BOISE, Idaho (AP) — An Idaho death row inmate with terminal cancer and heart disease is asking the state to let him die naturally rather than kill him by lethal injection next month.

Gerald Ross Pizzuto Jr. is scheduled for execution on June 2 for the 1985 beating deaths of Berta Herndon, 58, and her nephew Del Herndon, 37, at a remote Idaho County cabin. His attorneys announced Tuesday that they filed a clemency petition on his behalf to the Idaho Pardons & Parole Commission.

Pizzuto has terminal bladder cancer, diabetes and heart disease and is confined to a wheelchair. He's been on hospice care since 2019, when doctors said he likely wouldn't survive for another year.

Throughout his childhood, Pizzuto was tortured, raped and severely beaten by his stepfather and sometimes by his stepfather's friends, according to his clemency petition. His stepfather beat Pizzuto with a whip, cattle prod, horse crop and even a 2 x 4 piece of lumber, and sometimes Pizzuto and his siblings would be forced to sleep in a dog house and eat dog food. He sustained repeated brain injuries and had trouble communicating, keeping himself clean and relating to other kids, his attorneys said.

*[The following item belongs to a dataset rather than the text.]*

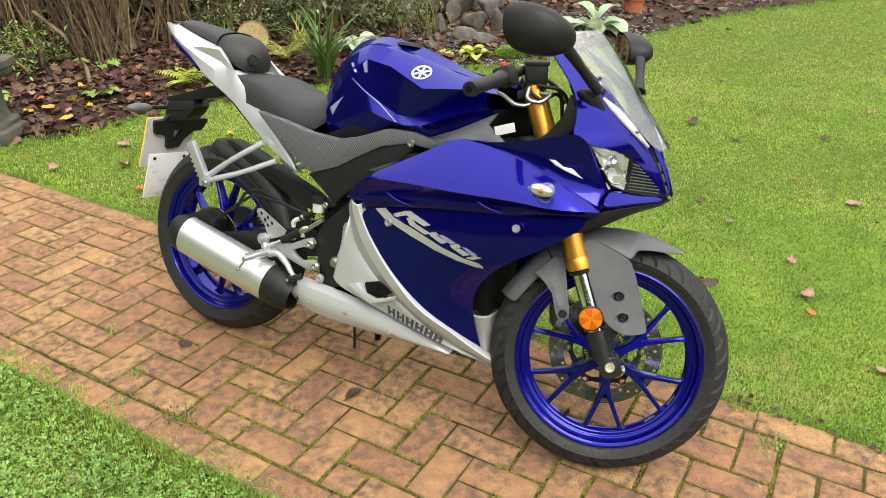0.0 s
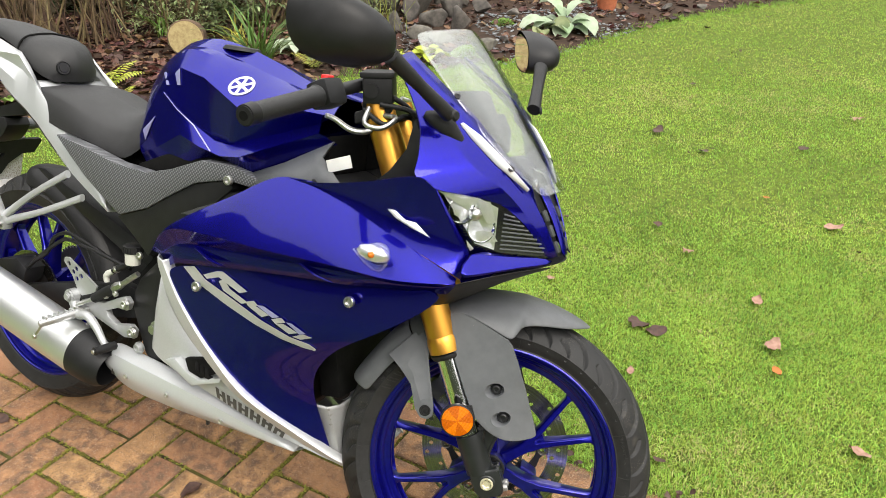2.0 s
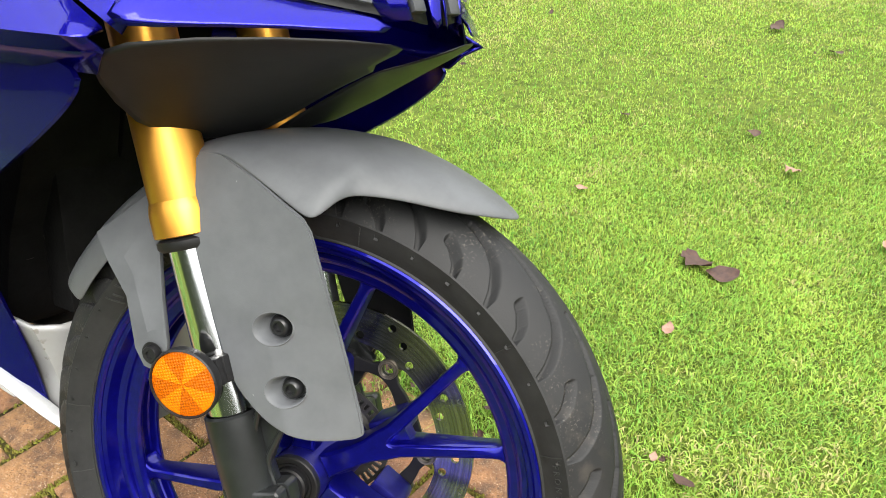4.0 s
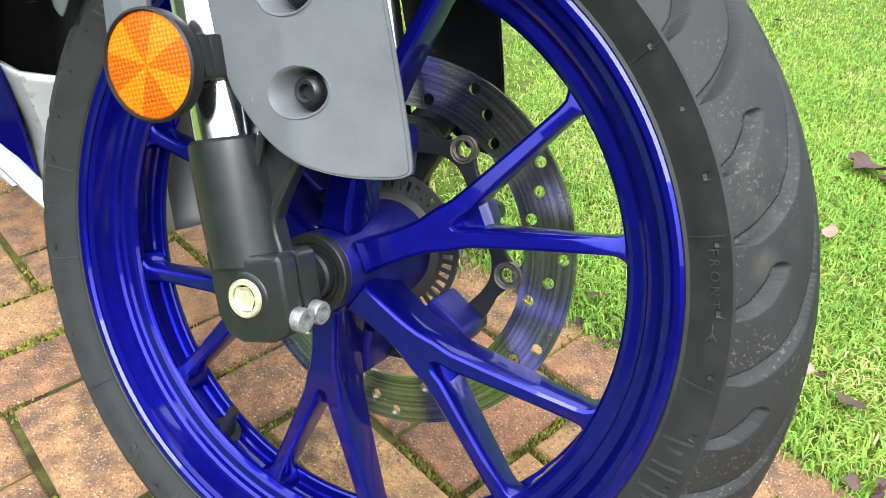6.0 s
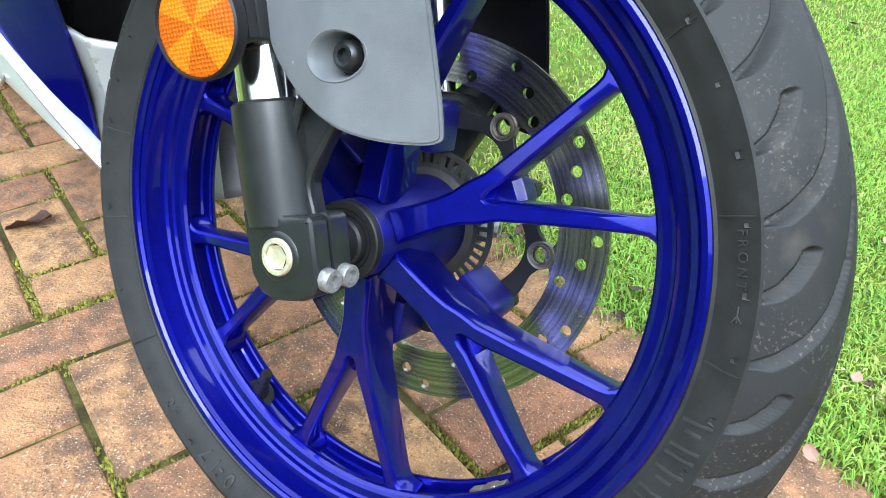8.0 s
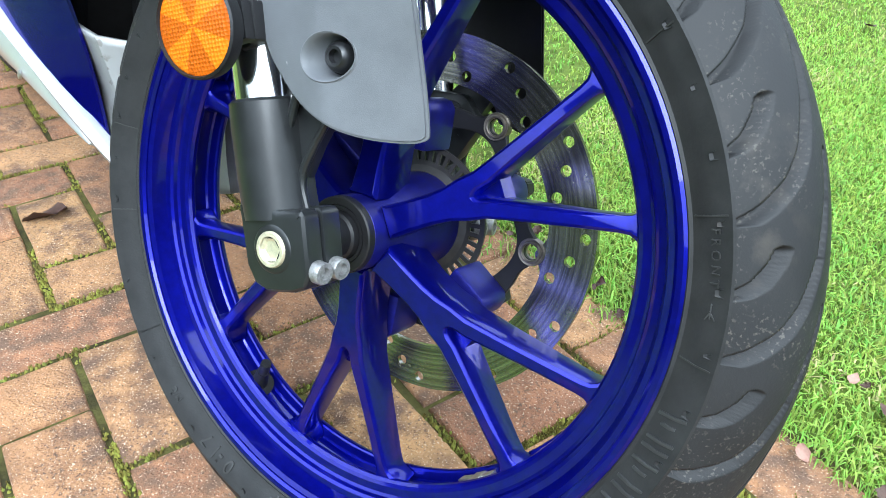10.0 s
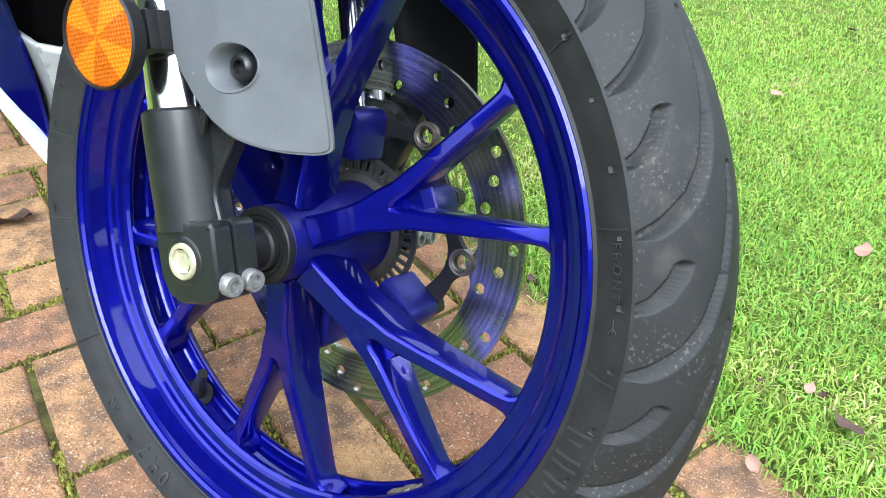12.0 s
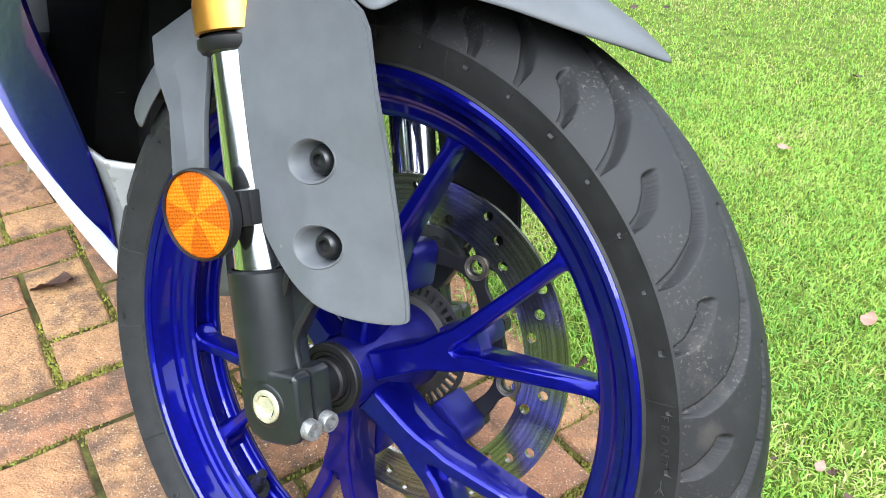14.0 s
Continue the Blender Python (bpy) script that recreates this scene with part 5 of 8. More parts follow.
for x, z, w in ((.480, .262, .169), (.600, .256, .162), (.735, .232, .137)):
    part("belly_screw", socket_bolt((x, -w, z), (0, -1, 0), .0055, .003), STEEL, bike)
for s in (1, -1):
    for x, z, w in ((.756, .564, .234), (1.090, .623, .219)):
        part("fairing_bolt", socket_bolt((x, -s * w, z), (0.1, -s, 0.1), .0095, .007), STEEL, bike, "steel fairing bolt")
    # short silver fins in the inset band
    for x, z in ((.735, .634), (.975, .668)):
        part("band_fin", tube([(x, -s * .222, z), (x + .045, -s * .230, z - .012), (x + .085, -s * .232, z - .016)], [.003, .004, .001], 8), BLUE, bike)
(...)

“Mr. Pizzuto never had a chance in life. He was tortured in unimaginable ways throughout his childhood,” his attorneys in the capital habeas unit of the Federal Defender Services of Idaho wrote in the clemency petition. “Merciless beatings and savage rapes battered and scarred that little boy.

The 65-year-old has spent 34 years in an isolated cell on death row, his attorneys noted.

“The ravages of terminal cancer and heart disease punish him more every day, binding him to a wheelchair, a prisoner of his own failing body," the attorneys wrote. “While it is too late to save that little boy, it is not too late to show Jerry Pizzuto mercy.”

Pizzuto is one of eight people on Idaho’s death row.

Prosecutors said Pizzuto, armed with a .22 caliber rifle, tied the victims’ wrists behind their backs and bound their legs to steal their money. He bludgeoned them both.

Idaho has executed three people since capital punishment was resumed nationwide in 1976.

Keith Eugene Wells was executed in 1994, Paul Ezra Rhodes was executed in 2011 and Richard Albert Leavitt was executed in 2012.